begin DATA EXCERPT
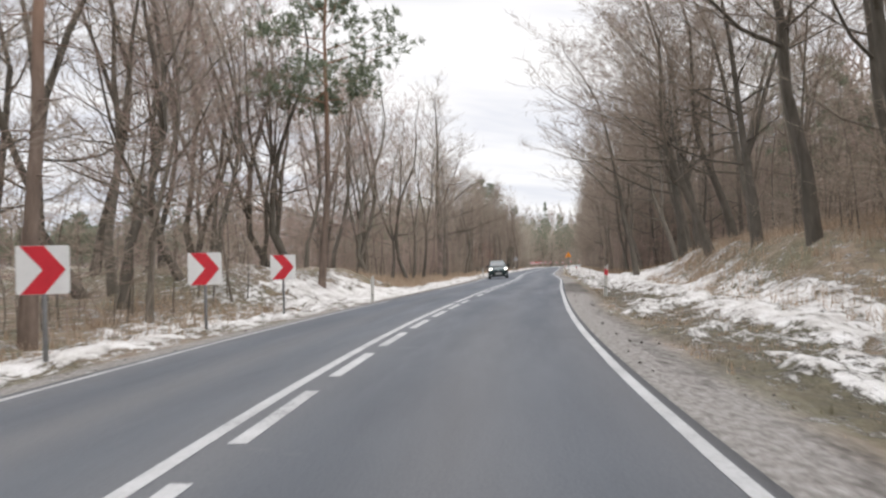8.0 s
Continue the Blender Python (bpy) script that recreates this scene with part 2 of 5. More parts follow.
def make_ground(name, along=False):
    """Dry grass, leaf litter, bare soil and grit, under a broken cover of old snow. The two coverages come with the mesh."""
    m, N, L, b = material(name, 0.95, 0.2)
    v = coords(N)
    if along:                                          # beside the road everything is drawn out along it
        mp = N.new("ShaderNodeMapping")
        mp.inputs["Scale"].default_value = (1.0, 0.45, 1.0)
        L.new(N.new("ShaderNodeUVMap").outputs[0], mp.inputs[0])
        v = mp.outputs[0]
    big = noise_node(N, L, v, 0.45, 5, 0.6)
    mid = noise_node(N, L, v, 2.6, 5, 0.65)
    fine = noise_node(N, L, v, 14.0, 4, 0.7)
    speck = noise_node(N, L, v, 42.0, 2, 0.6)
    clump = noise_node(N, L, v, 6.0, 4, 0.6)
    straw = ramp_node(N, L, mid, [(0.25, (0.095, 0.073, 0.053)), (0.5, (0.245, 0.190, 0.138)), (0.75, (0.40, 0.325, 0.245))])
    green = ramp_node(N, L, fine, [(0.3, (0.085, 0.082, 0.048)), (0.7, (0.190, 0.178, 0.112))])
    col = mix_node(N, L, ramp_node(N, L, big, [(0.42, (0, 0, 0)), (0.62, (0.8, 0.8, 0.8))]), straw, green)
    grit_col = ramp_node(N, L, fine, [(0.28, (0.125, 0.115, 0.104)), (0.5, (0.255, 0.238, 0.220)), (0.75, (0.39, 0.37, 0.347))])
    turf_at = N.new("ShaderNodeAttribute")
    turf_at.attribute_name = "turf"
    tf = math_node(N, L, "MULTIPLY", turf_at.outputs["Fac"], ramp_node(N, L, clump, [(0.30, (0.5, 0.5, 0.5)), (0.55, (1, 1, 1))]))
    col = mix_node(N, L, tf, col, ramp_node(N, L, fine, [(0.3, (0.048, 0.044, 0.032)), (0.7, (0.135, 0.122, 0.088))]))
    grit_at = N.new("ShaderNodeAttribute")
    grit_at.attribute_name = "grit"
    gf = math_node(N, L, "ADD", grit_at.outputs["Fac"], math_node(N, L, "MULTIPLY", math_node(N, L, "SUBTRACT", mid, 0.5), 0.8), True)
    col = mix_node(N, L, gf, col, grit_col)
    mud_at = N.new("ShaderNodeAttribute")
    mud_at.attribute_name = "mud"
    mf = math_node(N, L, "ADD", mud_at.outputs["Fac"], math_node(N, L, "MULTIPLY", math_node(N, L, "SUBTRACT", clump, 0.56), 3.2), True)
    col = mix_node(N, L, mf, col, ramp_node(N, L, mid, [(0.3, (0.050, 0.044, 0.039)), (0.7, (0.115, 0.102, 0.088))]))
    snow_at = N.new("ShaderNodeAttribute")
    snow_at.attribute_name = "snow"
    sf = math_node(N, L, "ADD", snow_at.outputs["Fac"], math_node(N, L, "MULTIPLY", math_node(N, L, "SUBTRACT", mid, 0.5), 1.1))
    sf = math_node(N, L, "ADD", sf, math_node(N, L, "MULTIPLY", math_node(N, L, "SUBTRACT", fine, 0.5), 1.0))
    sf = math_node(N, L, "ADD", sf, math_node(N, L, "MULTIPLY", math_node(N, L, "SUBTRACT", clump, 0.5), 1.7))
    sf = math_node(N, L, "ADD", sf, math_node(N, L, "MULTIPLY", math_node(N, L, "SUBTRACT", speck, 0.5), 1.0))
    sf = math_node(N, L, "SUBTRACT", sf, math_node(N, L, "MULTIPLY", grit_at.outputs["Fac"], 0.30))
    mr = N.new("ShaderNodeMapRange")
    mr.inputs["From Min"].default_value, mr.inputs["From Max"].default_value = 0.38, 0.62
    L.new(sf, mr.inputs["Value"])
    snow_col = ramp_node(N, L, mid, [(0.28, (0.33, 0.308, 0.275)), (0.5, (0.57, 0.55, 0.52)), (0.75, (0.74, 0.728, 0.71))])
    L.new(mix_node(N, L, mr.outputs[0], col, snow_col), b.inputs["Base Color"])
    hgt = math_node(N, L, "ADD", math_node(N, L, "ADD", math_node(N, L, "MULTIPLY", fine, 0.5), math_node(N, L, "MULTIPLY", clump, 0.9)), math_node(N, L, "MULTIPLY", mr.outputs[0], 0.6))
    bump_node(N, L, b, hgt, 1.0, 0.07)
    return m


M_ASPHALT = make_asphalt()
M_GROUND = make_ground("winter_ground")
M_VERGE = make_ground("winter_verge", True)
M_PAINT, _n, _l, _b = material("road_paint", 0.6, 0.3)
_v = coords(_n)
_w = math_node(_n, _l, "ADD", math_node(_n, _l, "MULTIPLY", noise_node(_n, _l, _v, 1.3, 4), 0.55), math_node(_n, _l, "MULTIPLY", noise_node(_n, _l, _v, 22.0, 4, 0.7), 0.45))
_l.new(ramp_node(_n, _l, _w, [(0.33, (0.17, 0.17, 0.17)), (0.43, (0.36, 0.36, 0.355)), (0.62, (0.49, 0.49, 0.485))]), _b.inputs["Base Color"])
M_TAR = plain("tarred_asphalt", (0.097, 0.103, 0.112), 0.65, 0.22, 5.0, bump=0.2)
M_SCUFF = plain("pale_scrape", (0.20, 0.20, 0.20), 0.8, 0.3, 9.0)
M_WHITE = plain("sign_white", (0.74, 0.74, 0.72), 0.4, 0.07, 4.0)
M_RED = plain("sign_red", (0.60, 0.030, 0.045), 0.4, 0.10, 5.0)
M_ORANGE = plain("sign_orange", (0.85, 0.30, 0.03), 0.4, 0.05, 5.0)
M_BLACK = plain("sign_black", (0.018, 0.018, 0.020), 0.5)
M_STEEL = plain("galvanised_steel", (0.34, 0.35, 0.36), 0.5, 0.18, 8.0, 0.6)
M_POLE = plain("grey_pole", (0.22, 0.22, 0.22), 0.6, 0.2, 8.0, 0.2)
M_BACK = plain("sign_back_grey", (0.40, 0.40, 0.40), 0.6, 0.12, 4.0, 0.0)
M_PLASTIC = plain("post_plastic", (0.55, 0.54, 0.50), 0.5, 0.16, 7.0)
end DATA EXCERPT
OBJECTIVE =
The data above should be repeated exactly, minus any pictures.

RESULT OF THIS EXERCISE =
8.0 s
Continue the Blender Python (bpy) script that recreates this scene with part 2 of 5. More parts follow.
def make_ground(name, along=False):
    """Dry grass, leaf litter, bare soil and grit, under a broken cover of old snow. The two coverages come with the mesh."""
    m, N, L, b = material(name, 0.95, 0.2)
    v = coords(N)
    if along:                                          # beside the road everything is drawn out along it
        mp = N.new("ShaderNodeMapping")
        mp.inputs["Scale"].default_value = (1.0, 0.45, 1.0)
        L.new(N.new("ShaderNodeUVMap").outputs[0], mp.inputs[0])
        v = mp.outputs[0]
    big = noise_node(N, L, v, 0.45, 5, 0.6)
    mid = noise_node(N, L, v, 2.6, 5, 0.65)
    fine = noise_node(N, L, v, 14.0, 4, 0.7)
    speck = noise_node(N, L, v, 42.0, 2, 0.6)
    clump = noise_node(N, L, v, 6.0, 4, 0.6)
    straw = ramp_node(N, L, mid, [(0.25, (0.095, 0.073, 0.053)), (0.5, (0.245, 0.190, 0.138)), (0.75, (0.40, 0.325, 0.245))])
    green = ramp_node(N, L, fine, [(0.3, (0.085, 0.082, 0.048)), (0.7, (0.190, 0.178, 0.112))])
    col = mix_node(N, L, ramp_node(N, L, big, [(0.42, (0, 0, 0)), (0.62, (0.8, 0.8, 0.8))]), straw, green)
    grit_col = ramp_node(N, L, fine, [(0.28, (0.125, 0.115, 0.104)), (0.5, (0.255, 0.238, 0.220)), (0.75, (0.39, 0.37, 0.347))])
    turf_at = N.new("ShaderNodeAttribute")
    turf_at.attribute_name = "turf"
    tf = math_node(N, L, "MULTIPLY", turf_at.outputs["Fac"], ramp_node(N, L, clump, [(0.30, (0.5, 0.5, 0.5)), (0.55, (1, 1, 1))]))
    col = mix_node(N, L, tf, col, ramp_node(N, L, fine, [(0.3, (0.048, 0.044, 0.032)), (0.7, (0.135, 0.122, 0.088))]))
    grit_at = N.new("ShaderNodeAttribute")
    grit_at.attribute_name = "grit"
    gf = math_node(N, L, "ADD", grit_at.outputs["Fac"], math_node(N, L, "MULTIPLY", math_node(N, L, "SUBTRACT", mid, 0.5), 0.8), True)
    col = mix_node(N, L, gf, col, grit_col)
    mud_at = N.new("ShaderNodeAttribute")
    mud_at.attribute_name = "mud"
    mf = math_node(N, L, "ADD", mud_at.outputs["Fac"], math_node(N, L, "MULTIPLY", math_node(N, L, "SUBTRACT", clump, 0.56), 3.2), True)
    col = mix_node(N, L, mf, col, ramp_node(N, L, mid, [(0.3, (0.050, 0.044, 0.039)), (0.7, (0.115, 0.102, 0.088))]))
    snow_at = N.new("ShaderNodeAttribute")
    snow_at.attribute_name = "snow"
    sf = math_node(N, L, "ADD", snow_at.outputs["Fac"], math_node(N, L, "MULTIPLY", math_node(N, L, "SUBTRACT", mid, 0.5), 1.1))
    sf = math_node(N, L, "ADD", sf, math_node(N, L, "MULTIPLY", math_node(N, L, "SUBTRACT", fine, 0.5), 1.0))
    sf = math_node(N, L, "ADD", sf, math_node(N, L, "MULTIPLY", math_node(N, L, "SUBTRACT", clump, 0.5), 1.7))
    sf = math_node(N, L, "ADD", sf, math_node(N, L, "MULTIPLY", math_node(N, L, "SUBTRACT", speck, 0.5), 1.0))
    sf = math_node(N, L, "SUBTRACT", sf, math_node(N, L, "MULTIPLY", grit_at.outputs["Fac"], 0.30))
    mr = N.new("ShaderNodeMapRange")
    mr.inputs["From Min"].default_value, mr.inputs["From Max"].default_value = 0.38, 0.62
    L.new(sf, mr.inputs["Value"])
    snow_col = ramp_node(N, L, mid, [(0.28, (0.33, 0.308, 0.275)), (0.5, (0.57, 0.55, 0.52)), (0.75, (0.74, 0.728, 0.71))])
    L.new(mix_node(N, L, mr.outputs[0], col, snow_col), b.inputs["Base Color"])
    hgt = math_node(N, L, "ADD", math_node(N, L, "ADD", math_node(N, L, "MULTIPLY", fine, 0.5), math_node(N, L, "MULTIPLY", clump, 0.9)), math_node(N, L, "MULTIPLY", mr.outputs[0], 0.6))
    bump_node(N, L, b, hgt, 1.0, 0.07)
    return m


M_ASPHALT = make_asphalt()
M_GROUND = make_ground("winter_ground")
M_VERGE = make_ground("winter_verge", True)
M_PAINT, _n, _l, _b = material("road_paint", 0.6, 0.3)
_v = coords(_n)
_w = math_node(_n, _l, "ADD", math_node(_n, _l, "MULTIPLY", noise_node(_n, _l, _v, 1.3, 4), 0.55), math_node(_n, _l, "MULTIPLY", noise_node(_n, _l, _v, 22.0, 4, 0.7), 0.45))
_l.new(ramp_node(_n, _l, _w, [(0.33, (0.17, 0.17, 0.17)), (0.43, (0.36, 0.36, 0.355)), (0.62, (0.49, 0.49, 0.485))]), _b.inputs["Base Color"])
M_TAR = plain("tarred_asphalt", (0.097, 0.103, 0.112), 0.65, 0.22, 5.0, bump=0.2)
M_SCUFF = plain("pale_scrape", (0.20, 0.20, 0.20), 0.8, 0.3, 9.0)
M_WHITE = plain("sign_white", (0.74, 0.74, 0.72), 0.4, 0.07, 4.0)
M_RED = plain("sign_red", (0.60, 0.030, 0.045), 0.4, 0.10, 5.0)
M_ORANGE = plain("sign_orange", (0.85, 0.30, 0.03), 0.4, 0.05, 5.0)
M_BLACK = plain("sign_black", (0.018, 0.018, 0.020), 0.5)
M_STEEL = plain("galvanised_steel", (0.34, 0.35, 0.36), 0.5, 0.18, 8.0, 0.6)
M_POLE = plain("grey_pole", (0.22, 0.22, 0.22), 0.6, 0.2, 8.0, 0.2)
M_BACK = plain("sign_back_grey", (0.40, 0.40, 0.40), 0.6, 0.12, 4.0, 0.0)
M_PLASTIC = plain("post_plastic", (0.55, 0.54, 0.50), 0.5, 0.16, 7.0)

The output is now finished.